Shen had been making sound and video art, but was frustrated that it didn’t elicit much response from audiences. “I really wanted to do a piece where I talked to people,” she says.
The art world name for this sort of thing is relational aesthetics, a trendy form of contemporary art in which artists aim to foster live conversations via meals and tea parties and communal crafts workshops rather than making traditional paintings or sculptures.

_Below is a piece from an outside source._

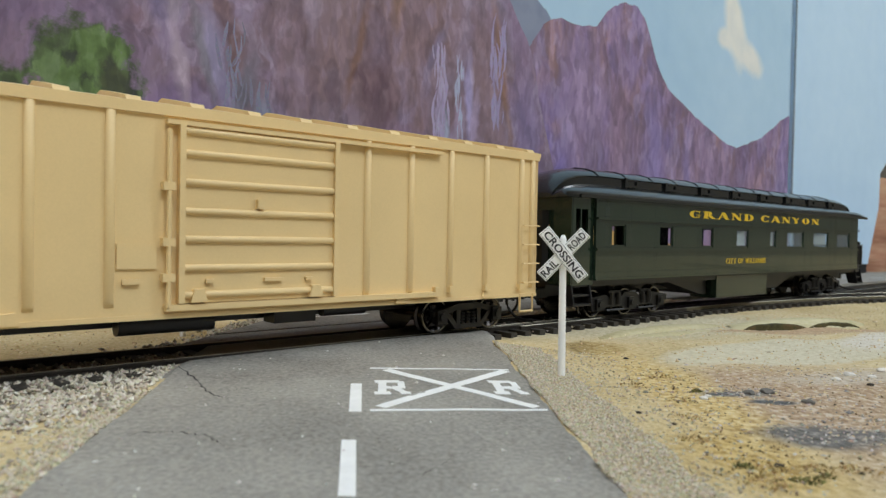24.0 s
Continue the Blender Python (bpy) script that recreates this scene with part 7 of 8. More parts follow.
# ---------------------------------------------------------------- orange boxcar with a blue plug door
def orange_boxcar():
    root = thing("boxcar", "orange boxcar with round black cross emblem and navy plug door", "boxcar", "train cars")
    m = paint("boxcar_orange", (250, 141, 14), 0.42, vary=0.06, scale=40)
    ink = paint("lettering_black_orange", (32, 30, 34), 0.55)
    nv = paint("door_navy", (40, 46, 92), 0.5, vary=0.1, scale=80)
    sl = paint("roof_silver", (226, 226, 228), 0.4, metal=0.15, vary=0.06, scale=60)
    wh = paint("stencil_white_door", (232, 232, 230), 0.6)
    L, W, z0, z1, y = 179, 34, 10.8, 49.4, -17
    side_walls(root, L, W, z0, z1, m)
    for s in (-1, 1):
        ribbed_end(root, s * L / 2, s, W, z0, z1 + 1.0, m, 9, 1.7)
        end_ladder(root, s * (L / 2 + 1), s, 8 if s < 0 else 10, 13.5 if s < 0 else 15.5, 13, 46, m, 7)
    gable_roof(root, L, W, z1 + 0.9, sl, 2.6, 15, 0.5, 0.12)
    bm = bmesh.new()
    box(bm, 0, 1.6, y - 0.75, y - 0.4, z1 + 0.2, z1 + 0.9)
    cleat = part("roof_cleat", bm, sl, root)
    for i in range(60):
        q = twin(cleat, at(-L / 2 + i * L / 60, 0, 0), root) if i else cleat
    cleat.location.x = -L / 2 * MM
    bm = bmesh.new()
    box(bm, -L / 2, L / 2, y - 0.5, y, z1 - 1.2, z1)
    box(bm, -L / 2, L / 2, y - 0.5, y, z0, z0 + 1.3)
    part("side_sill", bm, m, root, bevel=0.15)
    for x in (-79, -68.5, -58, -37, -26, 27, 38, 62, 73, 82):      # tapered side posts
        bm = bmesh.new()
        rounded_bar(bm, (x, z0 + 1.6), (x, z1 - 1.3), 1.3, 0.44, y)
        part("side_post", bm, m, root, smooth=60)
    bm = bmesh.new()
    prism(bm, [(-18.6, z1 - 1.2), (-15.4, z1 - 1.2), (-19.4, z0 + 1.3), (-21.4, z0 + 1.3)], y - 0.7, y)
    part("side_post", bm, m, root, bevel=0.25)
    bm = bmesh.new()
    box(bm, -14.6, 15.4, y - 0.7, y, 14.4, 47.4)
    d = part("plug_door", bm, nv, root, "navy blue plug door with white notices", bevel=0.15)
    bm = bmesh.new()
    for x in (-14, -9.2, 9.4, 14.2):
        box(bm, x, x + 0.7, y - 1.3, y - 0.7, 15, 47)
    for z in (18, 24.6, 31.6, 38.6, 45.6):
        box(bm, -14.4, 15.2, y - 1.0, y - 0.7, z, z + 0.5)
    part("door_frame", bm, nv, d)
    bm = bmesh.new()
    tube(bm, [(-11.5, y - 1.5, 15.5), (-11.5, y - 1.5, 46.5)], 0.4)
    tube(bm, [(11.5, y - 1.5, 15.5), (11.5, y - 1.5, 46.5)], 0.4)
    tube(bm, [(-5, y - 1.5, 24), (0, y - 1.6, 21.6), (5.4, y - 1.5, 24)], 0.35)
    box(bm, -6, 6.5, y - 1.5, y - 0.7, 26.0, 26.6)
    part("door_bar", bm, nv, d)
    panel(d, -6.4, 6.8, 35.4, 41.8, y - 1.0, wh, "door_notice", 0.06)
    serif("M", d, nv, -5.0, -1.8, 37.4, 40.4, y - 1.06, fat=0.16)
    serif("T", d, nv, -1.4, 1.6, 36.8, 39.8, y - 1.06, fat=0.16)
    serif("C", d, nv, 2.0, 5.2, 37.4, 40.4, y - 1.06, fat=0.16)
    plain_glyphs(11, d, wh, -6.2, 6.4, 33.6, 35.4, y - 1.0, 0.4, False)
    small_print(2, d, wh, -5, 30.6, y - 1.0, 15, 1.1, 0.6, 11)
    small_print(1, d, wh, -6, 23, y - 1.0, 16, 1.1, 0.6, 12)
    small_print(2, d, wh, -5, 18.2, y - 1.0, 17, 1.1, 0.6, 12)
    for z, h in ((12.9, 0.9), (47.6, 0.8)):
        bm = bmesh.new()
        box(bm, -16, 42, y - 1.4, y, z, z + h)
        part("door_track", bm, m, root)
    bm = bmesh.new()
    for x in (-10, 11):
        box(bm, x - 1.6, x + 1.6, y - 2.2, y - 0.6, 11.8, 14.2)
    part("door_roller", bm, m, root, bevel=0.3)
    # round cross emblem: ring, upright bar with notches of the ground colour, name as plain blocks
    disc(root, -41.4, 31.2, 15.8, 16.4, y - 0.46, ink, "emblem_ring", 0.88, 48)
    bm = bmesh.new()
    box(bm, -46.4, -36.2, y - 0.52, y - 0.46, 15.2, 47.2)
    box(bm, -56.6, -26.2, y - 0.52, y - 0.46, 26.6, 36.0)
    part("emblem_cross", bm, ink, root)
    ws = ((-55.6, 3.6, 1), (-51.8, 3.0, 0.66), (-48.6, 3.2, 0.66), (-45.2, 2.2, 0.85), (-42.8, 3.0, 0.66), (-37.6, 3.6, 1), (-33.8, 2.8, 0.66), (-30.6, 2.8, 0.0))
    for x, w, h in ws:
        if h:
            plain_glyphs(1, root, m, x, x + w, 28.2, 28.2 + 6.0 * h, y - 0.53, 0.0)
    words("Ship and Travel", root, ink, 27.2, 60.2, 37.4, 40.0, y - 0.42, 0.0, extrude=0.08)
    plain_glyphs(5, root, ink, 27.4, 46.5, 32.4, 35.2, y - 0.42, 0.22, extrude=0.08)
    plain_glyphs(2, root, ink, 51, 59.6, 32.4, 35.2, y - 0.42, 0.22, extrude=0.08)
    words("all the way", root, ink, 33.6, 56.5, 27.2, 30.2, y - 0.42, 0.0, lean=0.4, extrude=0.08)
    panel(root, 27, 31.6, 28.6, 29.0, y - 0.02, ink, "lettering_line")
    small_print(2, root, ink, 64, 39.2, y, 18, 1.6, 0.7, 8)
    plain_glyphs(5, root, ink, -75.5, -66.5, 39.6, 43.2, y, 0.1, True, slope=0.5)
    plain_glyphs(6, root, ink, -70, -64, 39.8, 41.2, y, 0.2, False, slope=0.3)
    for t, p, q, zz in (("S", -77, -74.2, 23.9), ("F", -72.6, -69.6, 23.9), ("R", -67.0, -63.8, 23.9), ("C", -62.6, -59.8, 23.9), ("1", -75.4, -74.0, 19.8), ("8", -72.6, -70.6, 19.8), ("9", -66.4, -64.3, 19.8), ("9", -63.0, -60.9, 19.8)):
        serif(t, root, ink, p, q, zz, zz + 2.8, y, fat=0.15)
    load_stencil(root, ink, -77, -66.6, 18.2, y, 130, 1.7, 0.95)
    small_print(1, root, ink, -56, 17.8, y - 0.6, 135, 1.7, 0.9, 4)
    small_print(1, root, ink, -66, 12.0, y - 0.5, 136, 1.0, 0.6, 18)
    for x in (-85.6, -28.8, 27.4, 71):
        q = disc(root, x, 15.1, 1.7, 1.7, y - 0.02, wh, "small_emblem", 0.0, 20)
        for dx in (-0.62, 0.62):      # dark quarters leave a white cross
            for dz in (-0.62, 0.62):
                disc(q, x + dx, 15.1 + dz, 0.42, 0.42, y - 0.07, ink, "small_emblem", 0.0, 8)
    for z in (25.4, 18.6):
        grab(root, -89, -83, z, y, m)
    ladder(root, 82.5, 88.5, 12.5, 47, y, m, 8)
    bm = bmesh.new()
    for i in range(9):
        box(bm, 75, 79.5, y - 0.4, y, 20 + i * 1.1, 20.6 + i * 1.1)
    part("vent_grille", bm, m, root)
    panel(root, -16.6, -14.9, 14, 24, y, m, "latch_bracket", 1.2, 0.2)
    bm = bmesh.new()
    box(bm, 12, 47, -14, -4, 3.8, 10.6)
    box(bm, 40, 44, -14.4, -14, 5, 7)
    part("equipment_box", bm, M_BLACK, root, bevel=0.3)
    floor_and_gear(root, L, z0, L / 2 + 1)
    brake_wheel(root, -L / 2 - 3, -1, 11, 46, m, 3.0)
    bm = bmesh.new()      # brake step, its bracket, air valve and placard on the end
    box(bm, -L / 2 - 5, -L / 2 - 1, 1, 11, 37.4, 38.0)
    prism(bm, [(-L / 2 - 4.6, 37.4), (-L / 2 - 1.2, 37.4), (-L / 2 - 1.2, 32.4)], 2, 2.8)
    box(bm, -L / 2 - 3.6, -L / 2 - 1, 2.2, 3.6, 12, 33)
    box(bm, -L / 2 - 3.0, -L / 2 - 1.6, -8.8, -4.2, 19.6, 24.6)
    part("end_fittings", bm, m, root, bevel=0.15)
    finish(root, 275.5, (-71.5, 71.5))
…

The manicure is a cunning way to get into this territory. Relational aesthetics’ relations can often feel forced. But a visit to the manicure salon—like a visit to the doctor or barber or dentist—is traditionally an occasion for conversation between the professional and the customer. The conversation naturally arises as your body gets worked on. And this chat is often confessional and intimate because there’s a feeling that somehow the conversation is confidential. Shen has found herself talking with Howard Art Project visitors about art history and life and hobbies and where they’re from.
Of course, manicurists aren’t highly esteemed positions. There’s often a power disparity between the practitioner and the client. And race often underlies it.
“When you come in it’s the Asian nail person. I’m kind of owning that exploited nail lady person,” says Shen, who grew up in San Francisco, the child of immigrants—her mom from Cambodia, her dad from China. “It’s kind of at some point me doing drag, playing the stereotype.”
And then there’s the reality. Before embarking on this project, Shen says she spent four months in nail school, got state licensed and worked for eight months in a Fenway-area salon, where she figured out that sort of job wasn’t for her.
“Now I just really enjoy doing the nails. Doing the paintings is pleasurable to me,” Shen says. “…What makes me really happy is … [visitors] legitimately get an aesthetic pleasure from getting their nails done.”